Nach § 9 Abs. 2 BetrAVG sind mit der Eröffnung des Vergleichsverfahrens die Ansprüche des Klägers gegen seinen früheren Dienstherrn auf den Beklagten übergegangen. Das hat gemäß §§ 412, 401 Abs. 1 BGB zur Folge, daß auch etwaige Rechte aus einer Bürgschaft dem Beklagten zugefallen sind, so daß nur er selbst – nicht aber der Kläger – diese in den Grenzen des § 9 Abs. 2 Satz 2 BetrAVG geltend machen kann.

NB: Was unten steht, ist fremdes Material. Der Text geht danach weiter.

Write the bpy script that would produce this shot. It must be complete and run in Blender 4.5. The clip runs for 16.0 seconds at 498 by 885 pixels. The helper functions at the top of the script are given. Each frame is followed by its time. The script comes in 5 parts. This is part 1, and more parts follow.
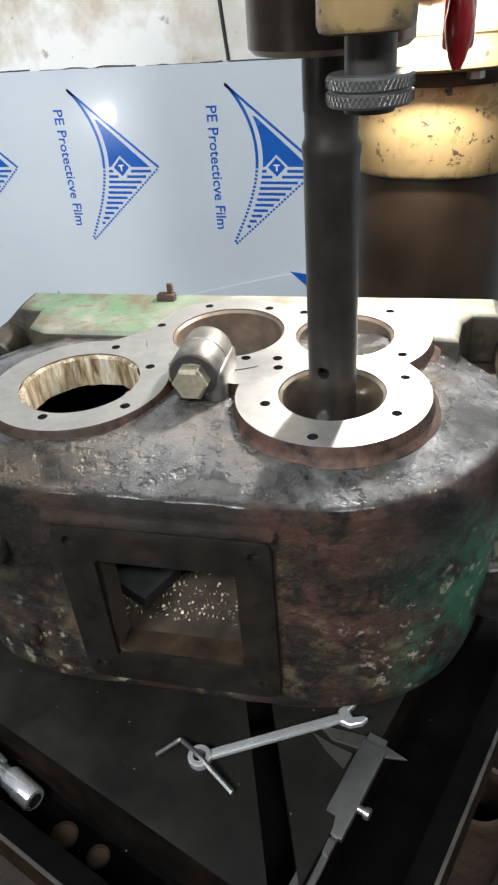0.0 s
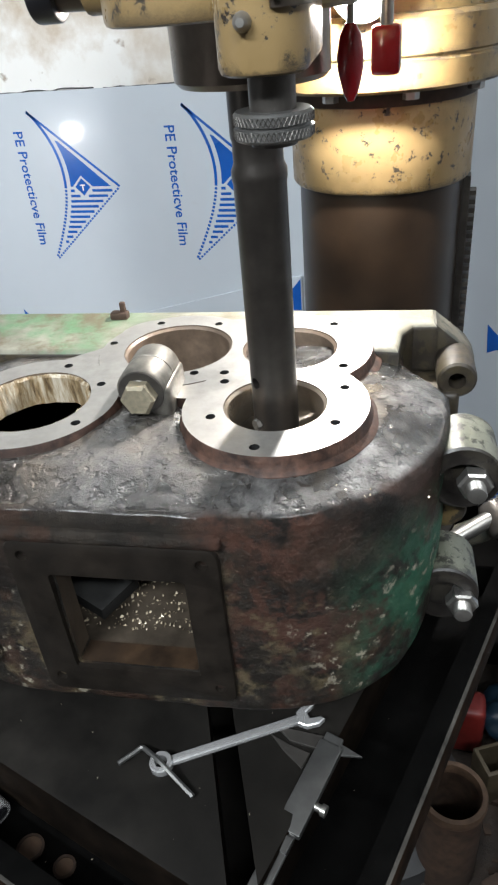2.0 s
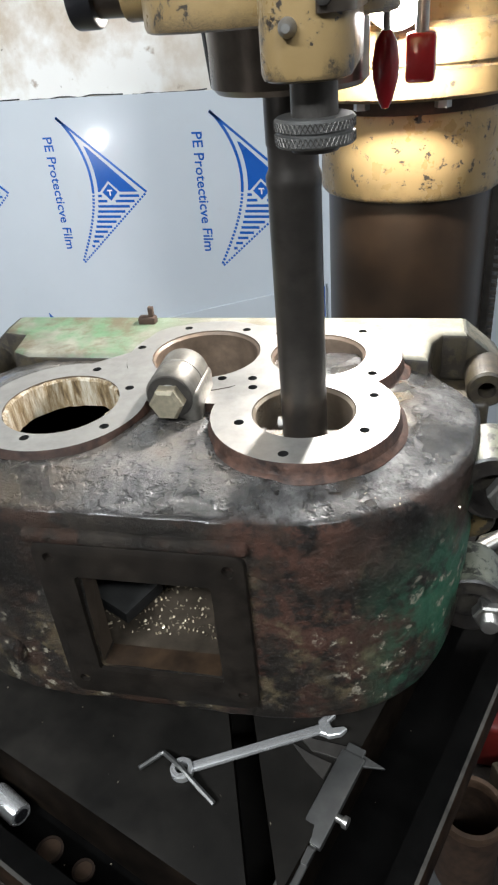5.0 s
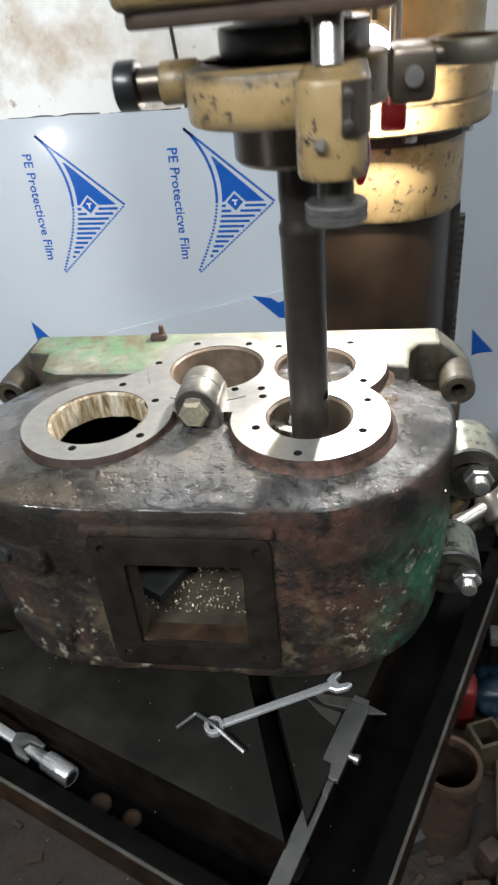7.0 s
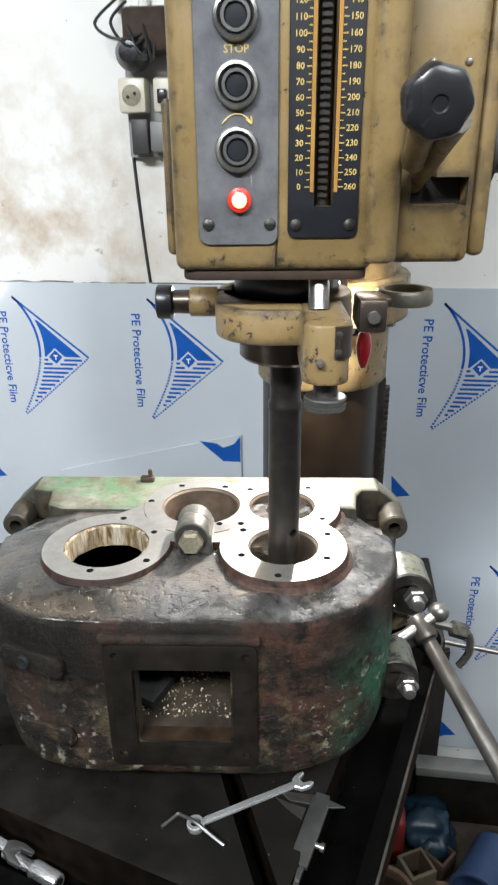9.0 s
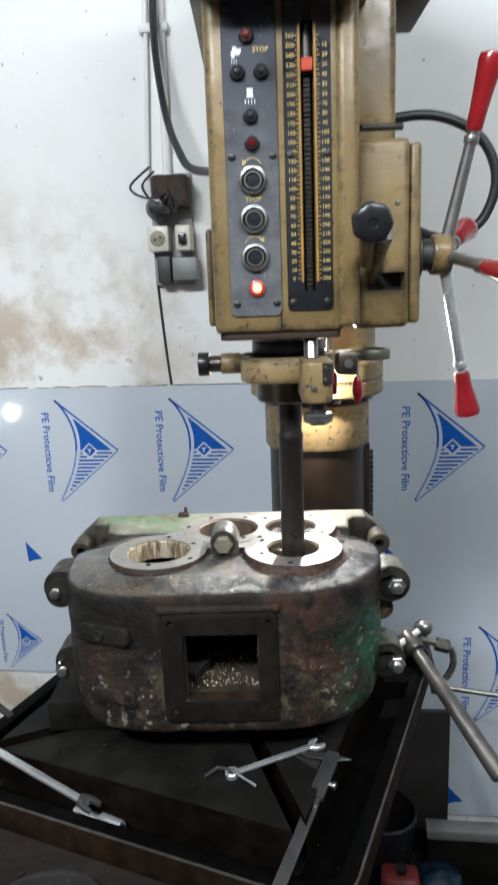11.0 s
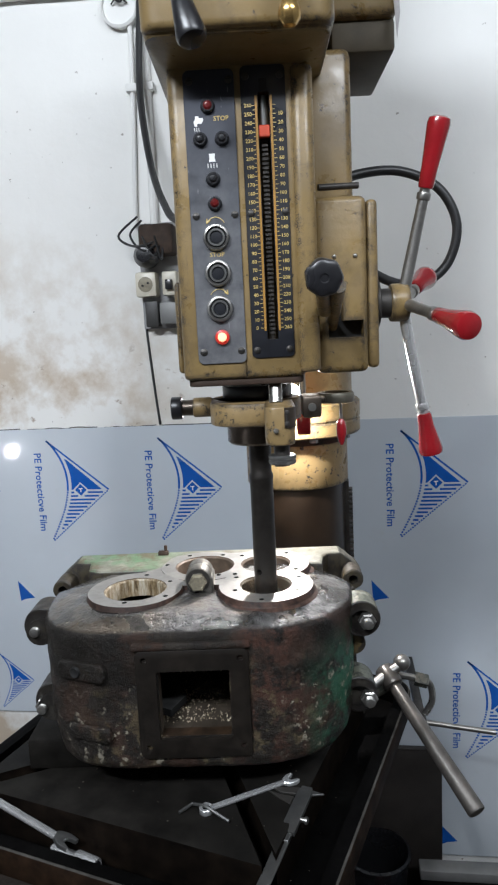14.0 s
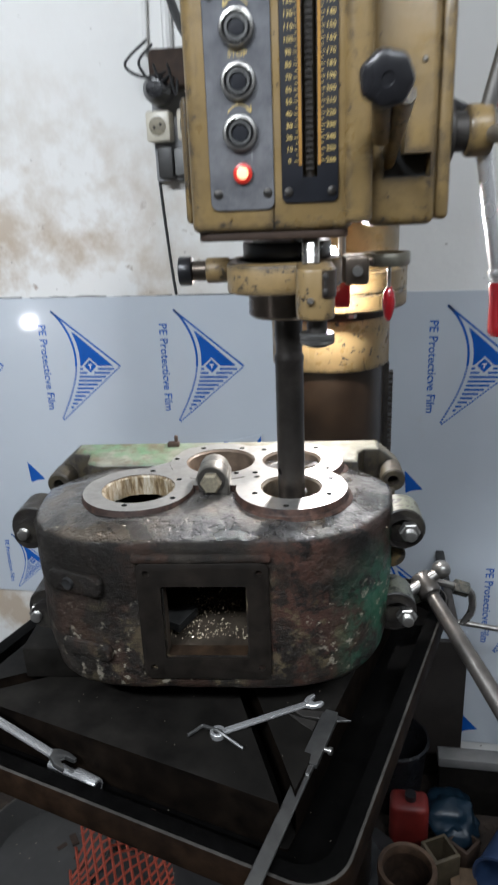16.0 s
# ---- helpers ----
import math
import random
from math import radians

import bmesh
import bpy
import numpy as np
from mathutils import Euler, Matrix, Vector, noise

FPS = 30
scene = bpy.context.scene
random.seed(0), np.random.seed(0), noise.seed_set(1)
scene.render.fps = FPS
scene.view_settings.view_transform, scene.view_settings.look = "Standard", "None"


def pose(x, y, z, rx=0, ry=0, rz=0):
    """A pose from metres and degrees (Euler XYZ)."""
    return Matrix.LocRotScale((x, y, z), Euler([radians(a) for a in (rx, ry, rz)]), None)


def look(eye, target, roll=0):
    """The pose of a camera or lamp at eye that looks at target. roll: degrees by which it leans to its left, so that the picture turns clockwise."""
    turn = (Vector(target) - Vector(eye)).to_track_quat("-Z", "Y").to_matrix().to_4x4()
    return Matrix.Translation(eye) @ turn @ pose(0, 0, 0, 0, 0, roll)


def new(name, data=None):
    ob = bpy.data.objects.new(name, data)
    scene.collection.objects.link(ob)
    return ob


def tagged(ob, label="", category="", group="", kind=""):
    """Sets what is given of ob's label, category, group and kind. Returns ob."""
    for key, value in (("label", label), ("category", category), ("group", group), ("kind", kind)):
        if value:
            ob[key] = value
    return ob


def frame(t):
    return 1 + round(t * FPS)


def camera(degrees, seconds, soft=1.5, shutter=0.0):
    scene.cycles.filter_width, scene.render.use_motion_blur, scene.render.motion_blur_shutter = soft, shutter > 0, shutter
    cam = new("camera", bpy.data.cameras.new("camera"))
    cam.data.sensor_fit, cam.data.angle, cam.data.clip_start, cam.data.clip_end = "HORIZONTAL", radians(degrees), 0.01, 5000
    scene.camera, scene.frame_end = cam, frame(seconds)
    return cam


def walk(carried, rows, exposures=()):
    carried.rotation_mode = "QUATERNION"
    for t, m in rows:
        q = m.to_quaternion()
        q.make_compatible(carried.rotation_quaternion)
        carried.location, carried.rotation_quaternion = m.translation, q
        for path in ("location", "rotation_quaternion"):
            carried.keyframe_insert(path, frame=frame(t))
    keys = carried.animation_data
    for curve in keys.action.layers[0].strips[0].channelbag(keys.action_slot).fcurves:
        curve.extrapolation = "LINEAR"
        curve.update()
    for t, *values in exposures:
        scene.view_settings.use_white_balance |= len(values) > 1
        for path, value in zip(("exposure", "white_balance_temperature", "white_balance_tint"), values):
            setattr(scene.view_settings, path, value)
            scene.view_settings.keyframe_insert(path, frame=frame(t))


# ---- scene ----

IV. Der Rechtsstreit ist daher an das Berufungsgericht zurückzuverweisen, damit dieses den Sachverhalt unter den vom Senat aufgezeigten, bisher nicht geprüften Gesichtspunkten mit den Parteien erörtern kann und diese Gelegenheit finden, ihren Tatsachenvortrag insoweit zu ergänzen.